Conversely, to create p-type silicon, you replace a few silicon atoms with a Group III atom, one which has only three valence electrons. Common Group III elements include Boron (B), Aluminum (Al), and Gallium (Ga). This Group III element will be called an acceptor, which is the opposite of a donor, because while a donor adds electrons, an acceptor receives electrons. When the acceptor atom is embedded into the silicon grid, it will only be able to form covalent bonds with three of its neighbors. The final neighbor will have no bond, and there will be a "hole" between the acceptor and that neighbor, because there will be no electron there.
In both cases, the majority carrier is the carrier type which is more prevalent in a mass of silicon (either electrons or holes). If electrons are the majority carriers in a mass of silicon, the silicon is n-type silicon. If holes are the majority carriers, then you're looking at a piece of p-type silicon.

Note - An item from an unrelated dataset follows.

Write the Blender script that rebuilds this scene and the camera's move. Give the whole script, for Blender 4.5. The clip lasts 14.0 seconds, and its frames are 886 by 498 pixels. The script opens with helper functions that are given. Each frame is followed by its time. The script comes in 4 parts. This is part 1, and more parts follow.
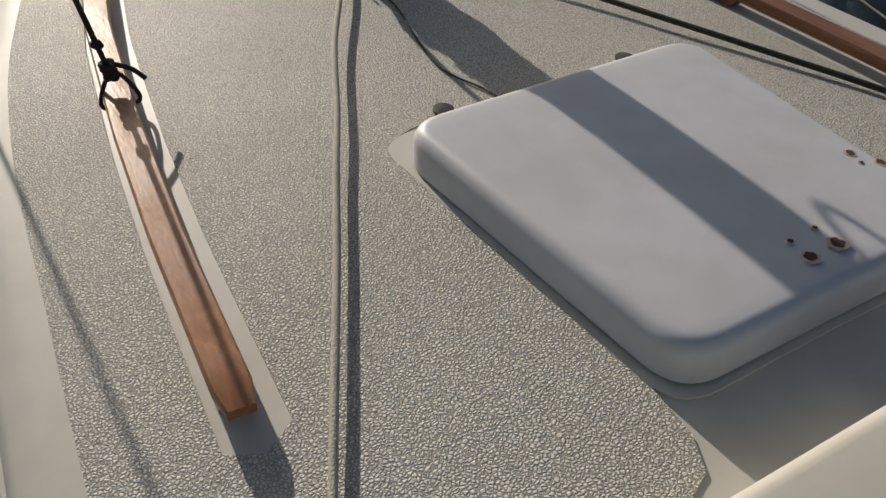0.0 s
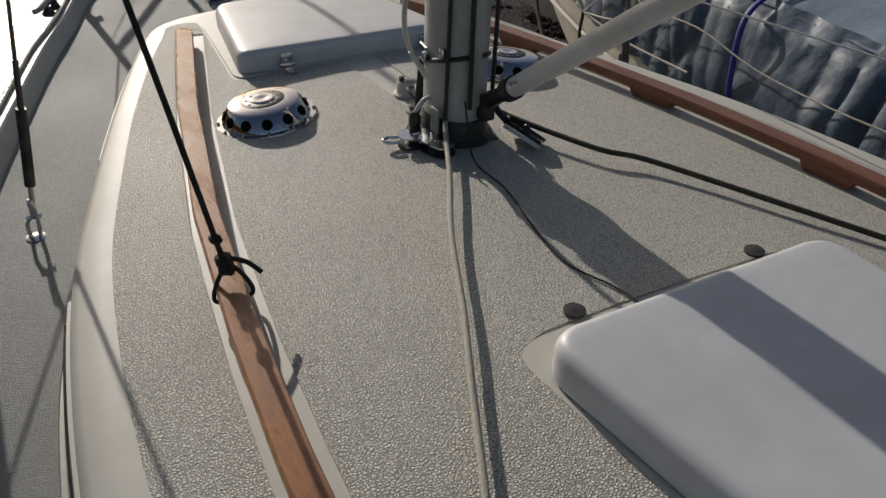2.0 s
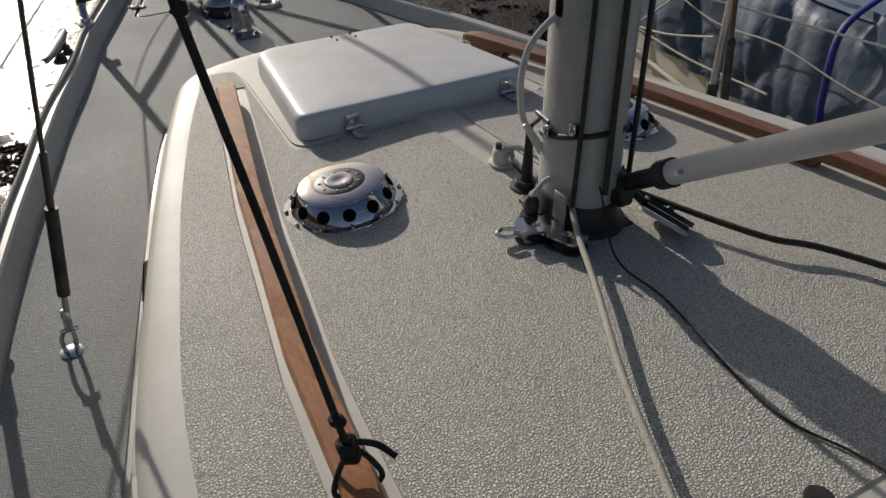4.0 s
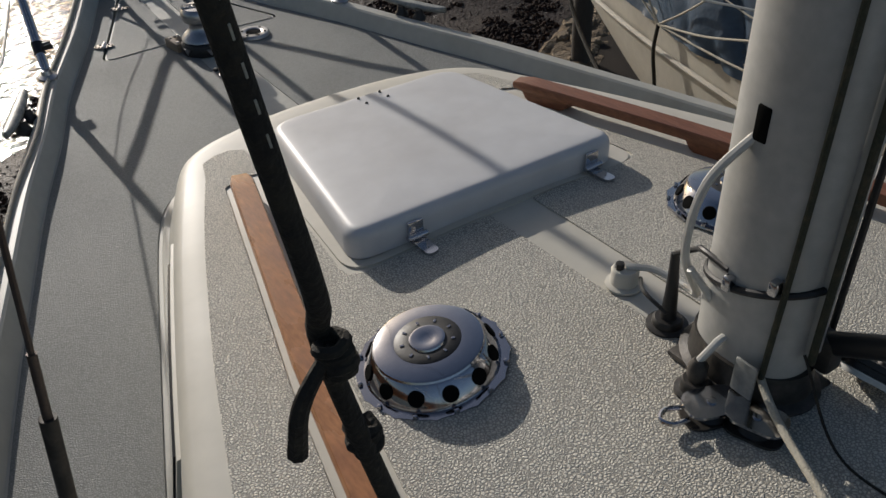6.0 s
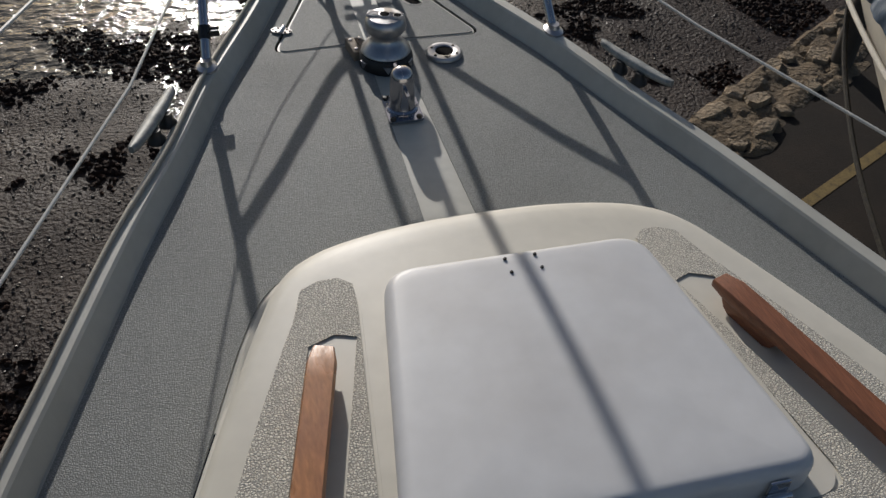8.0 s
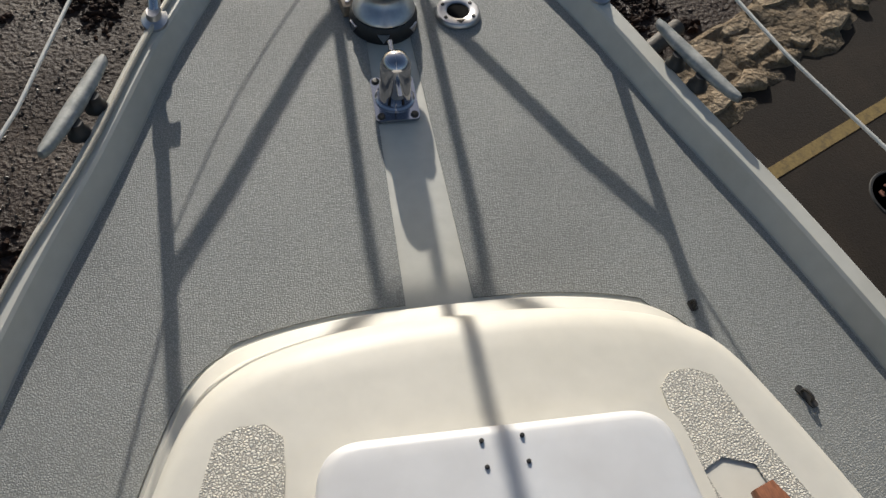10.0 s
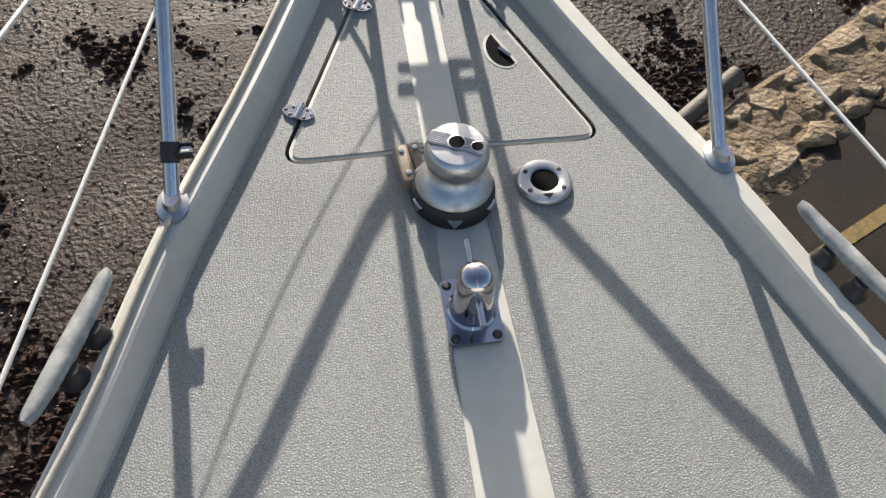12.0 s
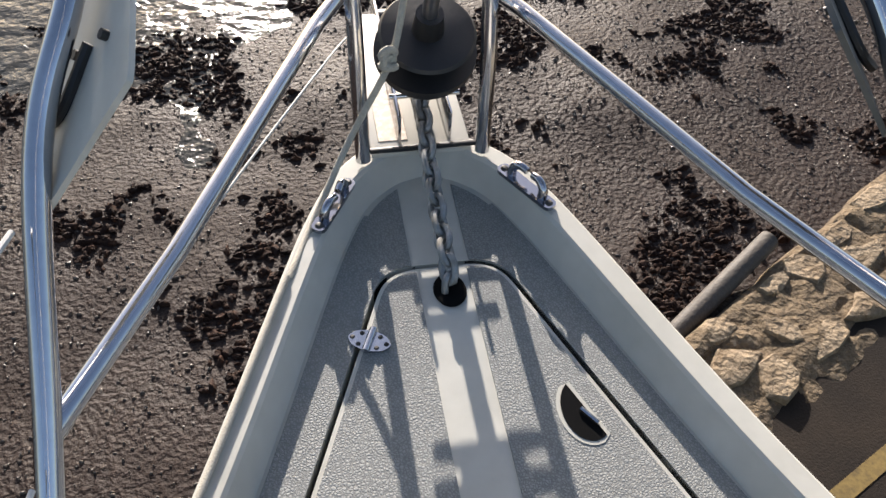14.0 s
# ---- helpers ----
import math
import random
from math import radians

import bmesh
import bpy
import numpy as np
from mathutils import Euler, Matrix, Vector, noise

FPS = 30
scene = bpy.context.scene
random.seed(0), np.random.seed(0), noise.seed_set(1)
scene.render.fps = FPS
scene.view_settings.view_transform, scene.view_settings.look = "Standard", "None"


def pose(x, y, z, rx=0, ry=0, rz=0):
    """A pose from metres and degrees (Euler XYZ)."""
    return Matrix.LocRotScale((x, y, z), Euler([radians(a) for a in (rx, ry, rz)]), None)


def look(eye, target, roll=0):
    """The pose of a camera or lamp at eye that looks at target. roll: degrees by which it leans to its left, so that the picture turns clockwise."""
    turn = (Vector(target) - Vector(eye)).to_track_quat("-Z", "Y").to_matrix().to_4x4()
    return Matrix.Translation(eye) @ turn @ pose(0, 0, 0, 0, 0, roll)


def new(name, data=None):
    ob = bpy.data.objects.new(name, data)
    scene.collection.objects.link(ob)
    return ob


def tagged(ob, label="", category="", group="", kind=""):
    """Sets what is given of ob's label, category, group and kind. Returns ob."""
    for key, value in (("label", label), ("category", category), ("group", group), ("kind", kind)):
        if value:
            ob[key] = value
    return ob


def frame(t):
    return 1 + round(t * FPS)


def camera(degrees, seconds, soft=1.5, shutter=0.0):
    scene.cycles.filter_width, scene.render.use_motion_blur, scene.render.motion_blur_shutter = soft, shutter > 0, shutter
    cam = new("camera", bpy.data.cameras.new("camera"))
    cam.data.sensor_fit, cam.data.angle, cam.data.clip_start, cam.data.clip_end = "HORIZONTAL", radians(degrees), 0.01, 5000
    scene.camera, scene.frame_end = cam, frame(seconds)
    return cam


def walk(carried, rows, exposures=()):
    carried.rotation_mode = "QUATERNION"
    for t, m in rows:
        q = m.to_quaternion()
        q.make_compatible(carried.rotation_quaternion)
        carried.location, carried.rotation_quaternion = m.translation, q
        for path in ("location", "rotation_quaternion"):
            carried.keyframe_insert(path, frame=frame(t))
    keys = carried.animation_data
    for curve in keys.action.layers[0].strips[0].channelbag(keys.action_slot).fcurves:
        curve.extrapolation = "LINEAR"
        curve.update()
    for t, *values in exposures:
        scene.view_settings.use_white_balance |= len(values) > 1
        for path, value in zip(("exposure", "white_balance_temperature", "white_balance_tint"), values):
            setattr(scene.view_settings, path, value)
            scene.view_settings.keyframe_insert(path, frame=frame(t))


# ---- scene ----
cam = camera(55.4, 14.0)
# stops, kelvin and tint of the clip's own exposure along the way
EXPOSURES = [(0.0, -0.28, 6600, 12), (1.0, -0.22, 6450, 12), (1.5, -0.52, 6450, 12), (2.5, -0.50, 6350, 12), (5.0, -0.42, 6350, 12), (6.0, -0.42, 6300, 12), (6.5, -0.06, 6250, 12), (7.0, -0.18, 6250, 12), (7.5, -0.54, 6150, 12), (7.7, -0.52, 6150, 12), (10.0, 0.30, 6350, 10), (11.0, 0.55, 6450, 11), (12.0, 1.24, 6500, 12), (13.0, 1.44, 6500, 12), (13.5, 1.42, 6500, 13), (14.0, 1.28, 6450, 15)]
PATH = [
    (0, (-0.753, 0.53, 1.0), (0.038, 1.789, -0.337), 2.6),
    (0.5, (-0.761, 0.532, 1.023), (0.048, 1.894, -0.198), 2.6),
    (1, (-0.786, 0.602, 1.038), (-0.025, 2.007, -0.165), 2.3),
    (1.5, (-0.811, 0.661, 1.057), (-0.04, 2.099, -0.1), 0.9),
    (2, (-0.818, 0.725, 1.042), (0.001, 2.17, -0.072), 1.9),
    (2.5, (-0.81, 0.816, 1.046), (0.0, 2.288, -0.04), 1.2),
    (2.7, (-0.799, 0.854, 1.056), (-0.013, 2.347, -0.018), 0.6),
    (4.8, (-0.839, 1.347, 1.026), (0.005, 2.746, -0.128), -1.4),
    (5, (-0.822, 1.399, 1.036), (0.028, 2.796, -0.115), -1.7),
    (5.5, (-0.78, 1.56, 1.051), (0.043, 2.955, -0.122), -2.8),
    (6, (-0.764, 1.654, 1.066), (0.091, 3.017, -0.122), -2.9),
    (6.5, (-0.715, 1.753, 1.075), (0.206, 3.069, -0.116), -1.1),
    (7, (-0.593, 1.886, 1.075), (0.099, 3.348, -0.102), -1.0),
    (7.5, (-0.442, 2.043, 1.217), (0.022, 3.542, -0.024), 0.2),
    (7.7, (-0.422, 2.094, 1.221), (0.009, 3.567, -0.062), 1.1),
    (9.8, (-0.253, 2.752, 1.29), (0.077, 3.763, -0.404), 7.2),
    (10, (-0.206, 2.764, 1.263), (0.094, 3.868, -0.378), 6.7),
    (10.5, (-0.15, 2.884, 1.268), (0.059, 4.02, -0.365), 4.2),
    (11, (-0.181, 3.032, 1.258), (0.0, 4.14, -0.398), 1.4),
    (11.5, (-0.224, 3.153, 1.236), (-0.012, 4.255, -0.42), 2.3),
    (12, (-0.215, 3.313, 1.196), (0.027, 4.427, -0.448), 4.5),
    (12.5, (-0.157, 3.52, 1.171), (0.093, 4.647, -0.462), 5.2),
    (13, (-0.157, 3.663, 1.124), (0.099, 4.824, -0.484), 4.4),
    (13.5, (-0.177, 3.867, 1.033), (0.091, 5.079, -0.535), 3.2),
    (14, (-0.186, 4.029, 1.024), (0.102, 5.338, -0.46), 3.3),
]
walk(cam, [(t, look(eye, target, roll)) for t, eye, target, roll in PATH], EXPOSURES)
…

When introducing a semiconductor like silicon, you'll often hear talk of the semiconductor's intrinsic properties, meaning the properties that are inherent to the very nature of that semiconductor.
One intrinsic property that is important in semiconductors is the intrinsic carrier concentration. This is the number of carriers that exist within a given volume of the substance. This value is actually dependant on temperature; as the temperature of something changes, so does the intrinsic carrier concentration. The symbol ni (a lowercase letter n, followed by a subscript lowercase letter i) is used to represent the intrinsic carrier concentration.

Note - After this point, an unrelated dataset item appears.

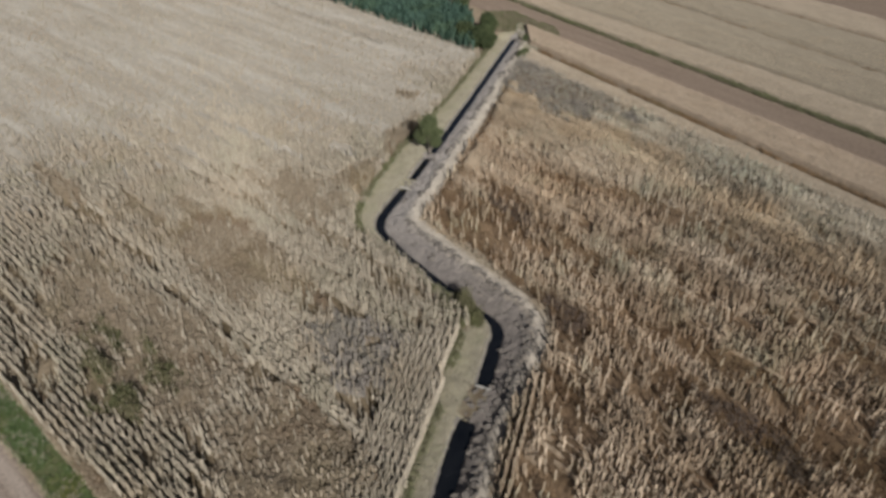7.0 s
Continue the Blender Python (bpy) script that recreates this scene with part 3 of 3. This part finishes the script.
q = rows_of((0.27, 0.963), 0.65, 0.35, (0, 55, 20, 82))
rim = q[is_rim(q)]
bulk("maize_field", maize(p[ok], 2.1, 0.28, 0.19, (0.85, 0.5), 0.135) + maize(rim, 1.9, 0.1, 0.15), MAIZE_RIGHT, "dry standing maize, tawny brown, beside the spoil bank", "maize field")


def stands_right(p):
    """Whether the rows beyond the ditch are closed here."""
    band = right_bands(p)
    return (in_right(p) > 0.2) & ~is_rim(p) & (range_of(p) < 120) & (band < 0.50) & (np.random.default_rng(6).random(len(p)) < 0.90)


row_mass([ridges(ROW_R, 0.75, 0.38, (-12, 30, 75, 165), stands_right, lambda p: 0.4 + 0.9 * fractal(p[:, 0], p[:, 1], 0.5, 67), 0.55, 74), ridges((0.27, 0.963), 0.65, 0.36, (0, 55, 20, 82), is_rim, lambda p: 1.2 + 0 * p[:, 0], 0.40, 75)],
         RIDGE_TAWNY, "tawny leaf mass of the dry maize rows")


def right_level(p):
    band = right_bands(p)
    low = 0.62 - 0.42 * step01(band, 0.54, 0.66)
    return np.where(in_right(p, 0.6) > 0, np.maximum(low, 0.11), -0.4)


canopy("undergrowth", (-12, 28, 125, 190), 0.6, right_level, UNDERGROWTH, "brown dead weeds and leaves under the maize", "weeds", 0.75)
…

A couple of other important symbols to know are those representing the equilibrium electron concentration, and the equilibrium hole concentration. Just as the intrinsic carrier concentration of a substance is affected by temperature, so too is the number of free electrons and holes. In the accompanying symbols, a subscript letter o is used to represent a state of thermal equilibrium (i.e. a state in which the temperature is not changing). The symbol no represents the equilibrium electron concentration, while po represents the equilibrium hole concentration.
Another interesting point is that in a pure semiconductor, all three of these symbols are equal. The equilibrium electron concentration is equal to the equilibrium hole concentration, and both of these values are also equal to the intrinsic carrier concentration. Neat, huh?
ni = no = po
(Two other symbols you'll see within this context are Nd, representing the donor concentration, and Na, representing the acceptor concentration.)